# SOURCE DATA
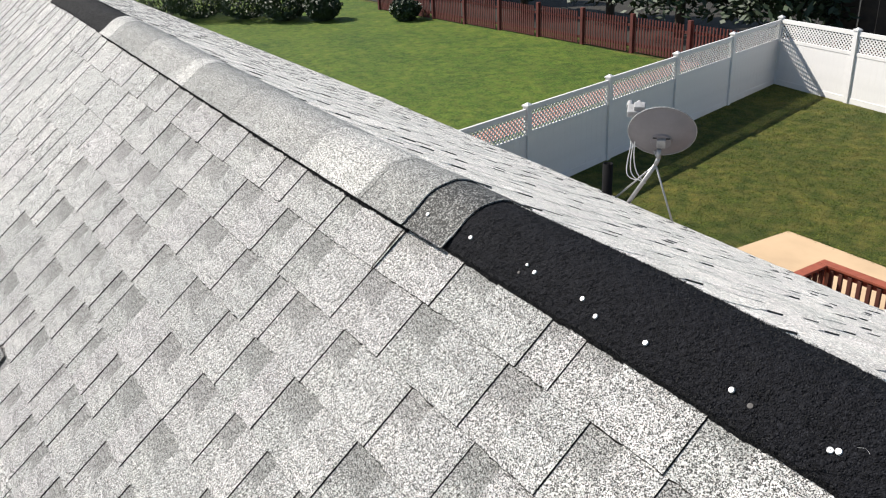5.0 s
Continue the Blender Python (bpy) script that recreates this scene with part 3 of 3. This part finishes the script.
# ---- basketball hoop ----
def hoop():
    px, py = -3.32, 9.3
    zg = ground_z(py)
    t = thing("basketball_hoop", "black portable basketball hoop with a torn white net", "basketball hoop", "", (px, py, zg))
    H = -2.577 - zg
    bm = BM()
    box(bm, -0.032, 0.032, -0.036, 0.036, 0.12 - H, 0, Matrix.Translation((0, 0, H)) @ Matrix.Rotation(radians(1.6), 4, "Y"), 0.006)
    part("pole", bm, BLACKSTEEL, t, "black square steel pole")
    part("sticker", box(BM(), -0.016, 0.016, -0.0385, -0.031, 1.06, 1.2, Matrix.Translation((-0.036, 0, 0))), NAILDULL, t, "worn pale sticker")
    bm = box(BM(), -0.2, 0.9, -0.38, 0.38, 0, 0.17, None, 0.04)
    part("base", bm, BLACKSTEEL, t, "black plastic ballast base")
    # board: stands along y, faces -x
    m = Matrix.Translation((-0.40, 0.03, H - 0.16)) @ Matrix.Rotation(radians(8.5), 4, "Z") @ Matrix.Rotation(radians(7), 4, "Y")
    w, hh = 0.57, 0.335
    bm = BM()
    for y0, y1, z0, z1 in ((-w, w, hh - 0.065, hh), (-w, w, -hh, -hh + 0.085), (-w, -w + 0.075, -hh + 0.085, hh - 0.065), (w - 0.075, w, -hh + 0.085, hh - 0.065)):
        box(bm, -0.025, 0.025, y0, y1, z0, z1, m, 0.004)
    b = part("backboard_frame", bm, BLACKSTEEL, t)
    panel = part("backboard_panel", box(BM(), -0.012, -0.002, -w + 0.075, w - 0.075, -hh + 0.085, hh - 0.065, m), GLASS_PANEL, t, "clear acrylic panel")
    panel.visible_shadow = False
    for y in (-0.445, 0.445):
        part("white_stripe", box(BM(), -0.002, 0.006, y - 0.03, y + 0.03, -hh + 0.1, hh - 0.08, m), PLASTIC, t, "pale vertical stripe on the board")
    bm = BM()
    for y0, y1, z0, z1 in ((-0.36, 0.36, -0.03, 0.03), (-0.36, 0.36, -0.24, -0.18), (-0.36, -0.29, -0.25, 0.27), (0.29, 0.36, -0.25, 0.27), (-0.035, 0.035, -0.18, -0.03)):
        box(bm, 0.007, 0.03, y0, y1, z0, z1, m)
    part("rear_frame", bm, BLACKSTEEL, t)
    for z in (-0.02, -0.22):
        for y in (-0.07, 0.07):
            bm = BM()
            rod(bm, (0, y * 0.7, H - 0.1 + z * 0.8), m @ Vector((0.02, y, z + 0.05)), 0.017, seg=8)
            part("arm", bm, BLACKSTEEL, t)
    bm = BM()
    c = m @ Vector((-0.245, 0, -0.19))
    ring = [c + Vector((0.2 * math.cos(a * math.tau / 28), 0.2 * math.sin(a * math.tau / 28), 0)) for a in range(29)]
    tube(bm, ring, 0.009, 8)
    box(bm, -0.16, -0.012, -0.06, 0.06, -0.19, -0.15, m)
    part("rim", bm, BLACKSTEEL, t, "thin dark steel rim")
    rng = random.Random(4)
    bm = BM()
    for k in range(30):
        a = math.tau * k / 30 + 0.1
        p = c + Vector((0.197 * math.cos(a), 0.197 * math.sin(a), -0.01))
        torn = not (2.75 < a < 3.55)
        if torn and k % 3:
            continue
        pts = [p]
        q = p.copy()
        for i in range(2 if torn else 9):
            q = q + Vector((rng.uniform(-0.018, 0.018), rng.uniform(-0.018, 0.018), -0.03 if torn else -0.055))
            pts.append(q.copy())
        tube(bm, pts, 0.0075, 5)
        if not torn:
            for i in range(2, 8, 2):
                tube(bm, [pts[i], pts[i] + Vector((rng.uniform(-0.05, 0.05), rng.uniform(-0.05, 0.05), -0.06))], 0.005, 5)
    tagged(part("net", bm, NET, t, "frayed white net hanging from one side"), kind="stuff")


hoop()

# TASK
Make an exact reproduction of the listing above, without any pictures.

# ANSWER TO THE PROBLEM
5.0 s
Continue the Blender Python (bpy) script that recreates this scene with part 3 of 3. This part finishes the script.
# ---- basketball hoop ----
def hoop():
    px, py = -3.32, 9.3
    zg = ground_z(py)
    t = thing("basketball_hoop", "black portable basketball hoop with a torn white net", "basketball hoop", "", (px, py, zg))
    H = -2.577 - zg
    bm = BM()
    box(bm, -0.032, 0.032, -0.036, 0.036, 0.12 - H, 0, Matrix.Translation((0, 0, H)) @ Matrix.Rotation(radians(1.6), 4, "Y"), 0.006)
    part("pole", bm, BLACKSTEEL, t, "black square steel pole")
    part("sticker", box(BM(), -0.016, 0.016, -0.0385, -0.031, 1.06, 1.2, Matrix.Translation((-0.036, 0, 0))), NAILDULL, t, "worn pale sticker")
    bm = box(BM(), -0.2, 0.9, -0.38, 0.38, 0, 0.17, None, 0.04)
    part("base", bm, BLACKSTEEL, t, "black plastic ballast base")
    # board: stands along y, faces -x
    m = Matrix.Translation((-0.40, 0.03, H - 0.16)) @ Matrix.Rotation(radians(8.5), 4, "Z") @ Matrix.Rotation(radians(7), 4, "Y")
    w, hh = 0.57, 0.335
    bm = BM()
    for y0, y1, z0, z1 in ((-w, w, hh - 0.065, hh), (-w, w, -hh, -hh + 0.085), (-w, -w + 0.075, -hh + 0.085, hh - 0.065), (w - 0.075, w, -hh + 0.085, hh - 0.065)):
        box(bm, -0.025, 0.025, y0, y1, z0, z1, m, 0.004)
    b = part("backboard_frame", bm, BLACKSTEEL, t)
    panel = part("backboard_panel", box(BM(), -0.012, -0.002, -w + 0.075, w - 0.075, -hh + 0.085, hh - 0.065, m), GLASS_PANEL, t, "clear acrylic panel")
    panel.visible_shadow = False
    for y in (-0.445, 0.445):
        part("white_stripe", box(BM(), -0.002, 0.006, y - 0.03, y + 0.03, -hh + 0.1, hh - 0.08, m), PLASTIC, t, "pale vertical stripe on the board")
    bm = BM()
    for y0, y1, z0, z1 in ((-0.36, 0.36, -0.03, 0.03), (-0.36, 0.36, -0.24, -0.18), (-0.36, -0.29, -0.25, 0.27), (0.29, 0.36, -0.25, 0.27), (-0.035, 0.035, -0.18, -0.03)):
        box(bm, 0.007, 0.03, y0, y1, z0, z1, m)
    part("rear_frame", bm, BLACKSTEEL, t)
    for z in (-0.02, -0.22):
        for y in (-0.07, 0.07):
            bm = BM()
            rod(bm, (0, y * 0.7, H - 0.1 + z * 0.8), m @ Vector((0.02, y, z + 0.05)), 0.017, seg=8)
            part("arm", bm, BLACKSTEEL, t)
    bm = BM()
    c = m @ Vector((-0.245, 0, -0.19))
    ring = [c + Vector((0.2 * math.cos(a * math.tau / 28), 0.2 * math.sin(a * math.tau / 28), 0)) for a in range(29)]
    tube(bm, ring, 0.009, 8)
    box(bm, -0.16, -0.012, -0.06, 0.06, -0.19, -0.15, m)
    part("rim", bm, BLACKSTEEL, t, "thin dark steel rim")
    rng = random.Random(4)
    bm = BM()
    for k in range(30):
        a = math.tau * k / 30 + 0.1
        p = c + Vector((0.197 * math.cos(a), 0.197 * math.sin(a), -0.01))
        torn = not (2.75 < a < 3.55)
        if torn and k % 3:
            continue
        pts = [p]
        q = p.copy()
        for i in range(2 if torn else 9):
            q = q + Vector((rng.uniform(-0.018, 0.018), rng.uniform(-0.018, 0.018), -0.03 if torn else -0.055))
            pts.append(q.copy())
        tube(bm, pts, 0.0075, 5)
        if not torn:
            for i in range(2, 8, 2):
                tube(bm, [pts[i], pts[i] + Vector((rng.uniform(-0.05, 0.05), rng.uniform(-0.05, 0.05), -0.06))], 0.005, 5)
    tagged(part("net", bm, NET, t, "frayed white net hanging from one side"), kind="stuff")


hoop()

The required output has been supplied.